▶ _PROBLEM DESCRIPTION_
Reproduce precisely the lines of the listing below, starting with the line that contains "Continue the Blender" and stopping after the line that contains "statue.add(v, q, np.where(lower, M_BACK, M_GOLD).tolist())"; include nothing else.

■ ■ ■ ■ ■

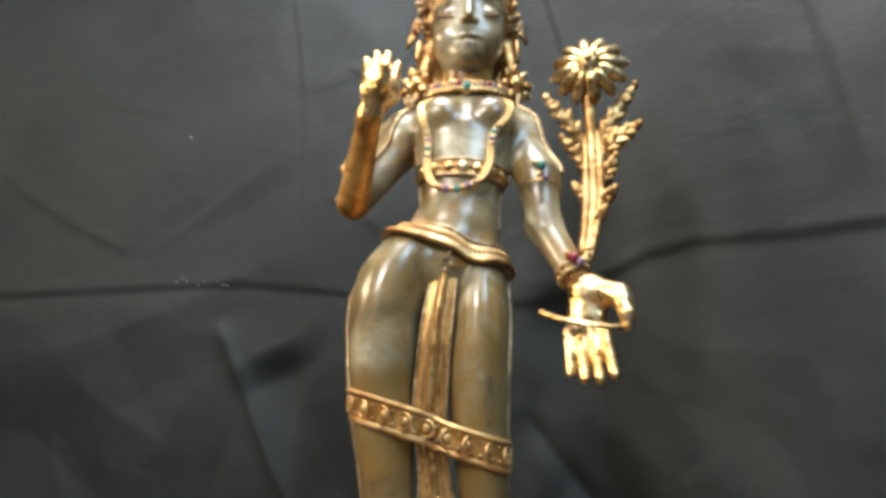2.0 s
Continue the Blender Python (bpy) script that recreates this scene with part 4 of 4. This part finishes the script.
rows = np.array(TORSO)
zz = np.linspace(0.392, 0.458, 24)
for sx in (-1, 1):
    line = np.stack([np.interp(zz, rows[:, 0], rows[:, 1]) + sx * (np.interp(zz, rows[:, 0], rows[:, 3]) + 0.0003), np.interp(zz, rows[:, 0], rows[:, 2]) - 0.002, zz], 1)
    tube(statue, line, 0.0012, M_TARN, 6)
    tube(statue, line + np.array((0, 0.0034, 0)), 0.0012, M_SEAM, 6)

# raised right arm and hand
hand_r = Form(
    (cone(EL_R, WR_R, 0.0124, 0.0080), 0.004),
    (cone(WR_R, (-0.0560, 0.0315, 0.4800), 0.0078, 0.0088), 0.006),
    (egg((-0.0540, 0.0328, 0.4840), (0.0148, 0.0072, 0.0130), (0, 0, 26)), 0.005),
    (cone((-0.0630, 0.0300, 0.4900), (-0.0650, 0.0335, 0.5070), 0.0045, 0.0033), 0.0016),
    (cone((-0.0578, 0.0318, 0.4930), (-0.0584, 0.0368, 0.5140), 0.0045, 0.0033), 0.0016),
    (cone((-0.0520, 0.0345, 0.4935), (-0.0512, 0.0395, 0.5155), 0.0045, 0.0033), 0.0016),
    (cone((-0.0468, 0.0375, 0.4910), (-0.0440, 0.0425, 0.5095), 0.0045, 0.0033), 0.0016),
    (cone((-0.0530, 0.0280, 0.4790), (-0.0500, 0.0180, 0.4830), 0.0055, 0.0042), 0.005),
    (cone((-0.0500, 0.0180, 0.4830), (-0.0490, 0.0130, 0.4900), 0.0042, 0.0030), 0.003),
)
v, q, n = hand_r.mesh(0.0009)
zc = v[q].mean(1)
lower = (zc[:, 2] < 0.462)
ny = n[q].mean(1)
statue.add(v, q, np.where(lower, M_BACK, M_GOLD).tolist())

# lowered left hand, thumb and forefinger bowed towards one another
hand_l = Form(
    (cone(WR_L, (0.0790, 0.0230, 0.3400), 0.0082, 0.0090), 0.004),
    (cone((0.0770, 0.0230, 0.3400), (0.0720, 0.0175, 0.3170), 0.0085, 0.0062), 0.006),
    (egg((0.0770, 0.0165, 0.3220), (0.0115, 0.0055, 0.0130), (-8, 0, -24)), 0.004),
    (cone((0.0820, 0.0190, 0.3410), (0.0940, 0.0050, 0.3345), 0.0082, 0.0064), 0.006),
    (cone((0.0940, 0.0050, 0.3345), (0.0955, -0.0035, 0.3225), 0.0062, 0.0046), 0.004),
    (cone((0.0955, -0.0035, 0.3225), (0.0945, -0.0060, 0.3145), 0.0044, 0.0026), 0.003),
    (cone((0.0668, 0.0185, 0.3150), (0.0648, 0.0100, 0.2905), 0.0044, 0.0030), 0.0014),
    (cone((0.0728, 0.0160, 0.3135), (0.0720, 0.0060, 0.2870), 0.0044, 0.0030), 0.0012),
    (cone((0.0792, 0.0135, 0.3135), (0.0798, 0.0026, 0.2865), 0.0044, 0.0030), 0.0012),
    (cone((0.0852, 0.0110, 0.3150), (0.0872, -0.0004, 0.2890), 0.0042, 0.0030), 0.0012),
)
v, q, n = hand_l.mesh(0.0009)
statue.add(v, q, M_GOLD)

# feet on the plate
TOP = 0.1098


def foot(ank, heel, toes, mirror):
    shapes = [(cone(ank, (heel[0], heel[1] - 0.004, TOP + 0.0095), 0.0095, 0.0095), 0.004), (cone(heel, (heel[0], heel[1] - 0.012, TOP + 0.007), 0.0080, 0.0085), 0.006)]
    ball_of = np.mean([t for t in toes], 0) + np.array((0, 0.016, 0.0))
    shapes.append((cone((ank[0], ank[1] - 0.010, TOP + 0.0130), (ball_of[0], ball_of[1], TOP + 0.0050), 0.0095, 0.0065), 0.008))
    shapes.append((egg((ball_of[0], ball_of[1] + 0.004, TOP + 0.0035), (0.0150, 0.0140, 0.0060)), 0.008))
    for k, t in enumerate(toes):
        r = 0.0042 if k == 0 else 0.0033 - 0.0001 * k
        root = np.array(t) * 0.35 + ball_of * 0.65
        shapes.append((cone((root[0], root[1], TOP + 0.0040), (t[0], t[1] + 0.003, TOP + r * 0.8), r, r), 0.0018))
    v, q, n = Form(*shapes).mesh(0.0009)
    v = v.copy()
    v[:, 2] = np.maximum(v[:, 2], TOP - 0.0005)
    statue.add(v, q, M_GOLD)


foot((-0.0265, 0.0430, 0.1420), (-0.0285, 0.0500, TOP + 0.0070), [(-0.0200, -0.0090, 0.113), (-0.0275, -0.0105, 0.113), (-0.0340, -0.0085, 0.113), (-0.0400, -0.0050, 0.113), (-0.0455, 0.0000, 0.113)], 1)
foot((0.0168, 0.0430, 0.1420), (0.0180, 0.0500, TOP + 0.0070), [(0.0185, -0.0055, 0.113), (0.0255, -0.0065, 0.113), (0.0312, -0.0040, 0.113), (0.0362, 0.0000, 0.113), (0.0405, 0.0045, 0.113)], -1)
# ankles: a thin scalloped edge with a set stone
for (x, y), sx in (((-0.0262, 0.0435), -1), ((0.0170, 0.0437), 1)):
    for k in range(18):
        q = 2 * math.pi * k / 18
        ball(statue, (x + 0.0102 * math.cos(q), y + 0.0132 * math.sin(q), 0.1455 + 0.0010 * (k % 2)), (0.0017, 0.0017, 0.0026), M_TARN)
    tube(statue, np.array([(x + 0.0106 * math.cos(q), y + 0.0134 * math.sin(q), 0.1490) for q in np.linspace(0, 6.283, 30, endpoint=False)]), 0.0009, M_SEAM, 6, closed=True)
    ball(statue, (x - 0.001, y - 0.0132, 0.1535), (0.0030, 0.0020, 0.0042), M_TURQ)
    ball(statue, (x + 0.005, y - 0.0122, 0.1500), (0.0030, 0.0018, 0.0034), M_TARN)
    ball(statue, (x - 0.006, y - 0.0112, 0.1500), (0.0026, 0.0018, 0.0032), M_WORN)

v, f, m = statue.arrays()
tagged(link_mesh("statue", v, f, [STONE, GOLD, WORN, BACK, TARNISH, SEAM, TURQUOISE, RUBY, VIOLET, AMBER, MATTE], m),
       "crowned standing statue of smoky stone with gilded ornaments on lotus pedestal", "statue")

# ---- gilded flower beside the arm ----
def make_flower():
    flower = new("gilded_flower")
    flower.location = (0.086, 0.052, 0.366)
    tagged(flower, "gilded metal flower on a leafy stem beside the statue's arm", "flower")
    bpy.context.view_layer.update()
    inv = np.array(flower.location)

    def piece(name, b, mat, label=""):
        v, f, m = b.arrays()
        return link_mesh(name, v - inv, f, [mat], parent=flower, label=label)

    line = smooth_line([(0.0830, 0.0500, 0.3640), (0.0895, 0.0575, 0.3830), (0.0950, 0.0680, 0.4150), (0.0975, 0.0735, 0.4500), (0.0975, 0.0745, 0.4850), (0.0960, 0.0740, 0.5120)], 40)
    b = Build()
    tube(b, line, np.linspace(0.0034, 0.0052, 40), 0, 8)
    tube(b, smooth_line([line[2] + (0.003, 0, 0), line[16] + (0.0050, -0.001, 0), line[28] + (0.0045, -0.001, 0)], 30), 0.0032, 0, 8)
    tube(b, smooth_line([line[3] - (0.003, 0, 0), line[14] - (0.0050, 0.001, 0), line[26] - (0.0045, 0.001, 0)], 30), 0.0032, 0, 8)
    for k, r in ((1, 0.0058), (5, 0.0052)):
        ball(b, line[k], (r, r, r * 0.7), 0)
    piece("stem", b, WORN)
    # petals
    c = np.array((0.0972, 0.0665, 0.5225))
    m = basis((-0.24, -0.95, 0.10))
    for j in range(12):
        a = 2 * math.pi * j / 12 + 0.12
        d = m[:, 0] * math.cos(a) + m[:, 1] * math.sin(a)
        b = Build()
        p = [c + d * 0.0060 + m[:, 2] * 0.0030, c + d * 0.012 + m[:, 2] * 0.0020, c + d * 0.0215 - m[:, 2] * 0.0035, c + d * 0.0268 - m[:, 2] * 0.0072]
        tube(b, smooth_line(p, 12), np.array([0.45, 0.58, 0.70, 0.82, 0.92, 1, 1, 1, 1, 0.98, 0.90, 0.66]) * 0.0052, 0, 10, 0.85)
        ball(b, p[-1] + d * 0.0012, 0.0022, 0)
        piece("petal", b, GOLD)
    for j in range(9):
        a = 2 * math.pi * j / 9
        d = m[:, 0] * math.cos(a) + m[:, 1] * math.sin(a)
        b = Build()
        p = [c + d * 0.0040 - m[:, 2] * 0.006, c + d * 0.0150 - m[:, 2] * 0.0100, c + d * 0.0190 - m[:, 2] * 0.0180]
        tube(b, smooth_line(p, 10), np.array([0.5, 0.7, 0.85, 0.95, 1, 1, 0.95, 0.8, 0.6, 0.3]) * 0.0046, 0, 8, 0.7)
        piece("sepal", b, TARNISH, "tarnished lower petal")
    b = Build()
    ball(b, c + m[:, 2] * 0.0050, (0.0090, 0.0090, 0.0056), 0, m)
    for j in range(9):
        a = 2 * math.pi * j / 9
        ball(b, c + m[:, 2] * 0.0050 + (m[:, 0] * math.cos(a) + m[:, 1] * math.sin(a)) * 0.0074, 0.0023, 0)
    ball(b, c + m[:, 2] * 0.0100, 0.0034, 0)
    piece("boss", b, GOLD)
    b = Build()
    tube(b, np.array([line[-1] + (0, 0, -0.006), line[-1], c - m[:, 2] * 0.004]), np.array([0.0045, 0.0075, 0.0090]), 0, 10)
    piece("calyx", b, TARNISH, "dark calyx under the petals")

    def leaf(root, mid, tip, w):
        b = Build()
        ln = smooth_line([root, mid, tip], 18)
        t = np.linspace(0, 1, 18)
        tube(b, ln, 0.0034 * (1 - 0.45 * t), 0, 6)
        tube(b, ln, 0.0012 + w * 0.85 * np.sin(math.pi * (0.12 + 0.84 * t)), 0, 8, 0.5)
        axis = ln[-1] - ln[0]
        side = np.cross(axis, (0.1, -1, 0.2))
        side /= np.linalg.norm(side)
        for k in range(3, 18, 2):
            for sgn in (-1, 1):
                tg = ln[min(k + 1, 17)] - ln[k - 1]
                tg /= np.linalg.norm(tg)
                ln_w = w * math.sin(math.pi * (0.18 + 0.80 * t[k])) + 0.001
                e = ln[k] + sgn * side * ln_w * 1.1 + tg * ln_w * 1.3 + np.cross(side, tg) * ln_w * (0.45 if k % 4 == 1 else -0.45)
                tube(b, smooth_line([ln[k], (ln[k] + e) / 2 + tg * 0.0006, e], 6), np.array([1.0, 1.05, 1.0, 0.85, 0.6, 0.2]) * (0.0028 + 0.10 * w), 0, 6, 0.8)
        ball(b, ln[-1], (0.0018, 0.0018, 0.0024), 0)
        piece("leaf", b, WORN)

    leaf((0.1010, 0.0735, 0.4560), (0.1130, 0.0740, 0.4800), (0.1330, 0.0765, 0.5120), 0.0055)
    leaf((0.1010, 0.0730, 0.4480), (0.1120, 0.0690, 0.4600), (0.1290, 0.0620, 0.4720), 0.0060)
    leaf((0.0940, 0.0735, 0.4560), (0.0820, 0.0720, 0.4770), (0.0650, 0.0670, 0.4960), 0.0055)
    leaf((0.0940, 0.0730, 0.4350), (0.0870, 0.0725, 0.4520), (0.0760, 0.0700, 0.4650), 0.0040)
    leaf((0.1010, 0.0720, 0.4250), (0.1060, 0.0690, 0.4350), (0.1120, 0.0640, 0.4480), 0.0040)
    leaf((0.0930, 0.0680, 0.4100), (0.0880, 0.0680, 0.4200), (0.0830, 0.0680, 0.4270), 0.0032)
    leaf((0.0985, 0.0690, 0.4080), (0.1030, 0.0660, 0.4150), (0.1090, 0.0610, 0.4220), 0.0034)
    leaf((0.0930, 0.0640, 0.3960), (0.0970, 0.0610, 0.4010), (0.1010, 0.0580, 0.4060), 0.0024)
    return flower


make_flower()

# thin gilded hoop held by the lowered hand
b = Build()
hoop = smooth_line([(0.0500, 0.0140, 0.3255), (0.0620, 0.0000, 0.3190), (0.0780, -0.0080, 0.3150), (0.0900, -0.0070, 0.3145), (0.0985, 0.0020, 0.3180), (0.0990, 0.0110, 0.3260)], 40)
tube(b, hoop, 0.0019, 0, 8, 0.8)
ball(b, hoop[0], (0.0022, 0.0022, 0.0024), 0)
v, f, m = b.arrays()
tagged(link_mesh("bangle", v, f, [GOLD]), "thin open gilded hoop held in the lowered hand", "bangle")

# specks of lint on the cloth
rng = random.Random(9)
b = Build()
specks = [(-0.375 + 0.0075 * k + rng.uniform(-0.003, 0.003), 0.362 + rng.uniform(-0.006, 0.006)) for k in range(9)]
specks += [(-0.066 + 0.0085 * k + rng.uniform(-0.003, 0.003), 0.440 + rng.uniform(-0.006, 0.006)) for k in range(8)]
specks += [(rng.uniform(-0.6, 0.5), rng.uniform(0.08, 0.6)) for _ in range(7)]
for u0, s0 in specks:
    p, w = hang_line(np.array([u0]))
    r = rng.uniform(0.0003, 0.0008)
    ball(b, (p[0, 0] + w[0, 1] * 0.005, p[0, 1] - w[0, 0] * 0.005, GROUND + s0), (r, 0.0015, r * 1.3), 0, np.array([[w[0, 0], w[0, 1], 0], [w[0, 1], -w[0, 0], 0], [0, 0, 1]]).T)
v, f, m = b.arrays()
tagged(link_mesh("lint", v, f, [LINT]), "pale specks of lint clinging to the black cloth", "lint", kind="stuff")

■ ■ ■ ■ ■

▶ _ANSWER BELOW_
Continue the Blender Python (bpy) script that recreates this scene with part 4 of 4. This part finishes the script.
rows = np.array(TORSO)
zz = np.linspace(0.392, 0.458, 24)
for sx in (-1, 1):
    line = np.stack([np.interp(zz, rows[:, 0], rows[:, 1]) + sx * (np.interp(zz, rows[:, 0], rows[:, 3]) + 0.0003), np.interp(zz, rows[:, 0], rows[:, 2]) - 0.002, zz], 1)
    tube(statue, line, 0.0012, M_TARN, 6)
    tube(statue, line + np.array((0, 0.0034, 0)), 0.0012, M_SEAM, 6)

# raised right arm and hand
hand_r = Form(
    (cone(EL_R, WR_R, 0.0124, 0.0080), 0.004),
    (cone(WR_R, (-0.0560, 0.0315, 0.4800), 0.0078, 0.0088), 0.006),
    (egg((-0.0540, 0.0328, 0.4840), (0.0148, 0.0072, 0.0130), (0, 0, 26)), 0.005),
    (cone((-0.0630, 0.0300, 0.4900), (-0.0650, 0.0335, 0.5070), 0.0045, 0.0033), 0.0016),
    (cone((-0.0578, 0.0318, 0.4930), (-0.0584, 0.0368, 0.5140), 0.0045, 0.0033), 0.0016),
    (cone((-0.0520, 0.0345, 0.4935), (-0.0512, 0.0395, 0.5155), 0.0045, 0.0033), 0.0016),
    (cone((-0.0468, 0.0375, 0.4910), (-0.0440, 0.0425, 0.5095), 0.0045, 0.0033), 0.0016),
    (cone((-0.0530, 0.0280, 0.4790), (-0.0500, 0.0180, 0.4830), 0.0055, 0.0042), 0.005),
    (cone((-0.0500, 0.0180, 0.4830), (-0.0490, 0.0130, 0.4900), 0.0042, 0.0030), 0.003),
)
v, q, n = hand_r.mesh(0.0009)
zc = v[q].mean(1)
lower = (zc[:, 2] < 0.462)
ny = n[q].mean(1)
statue.add(v, q, np.where(lower, M_BACK, M_GOLD).tolist())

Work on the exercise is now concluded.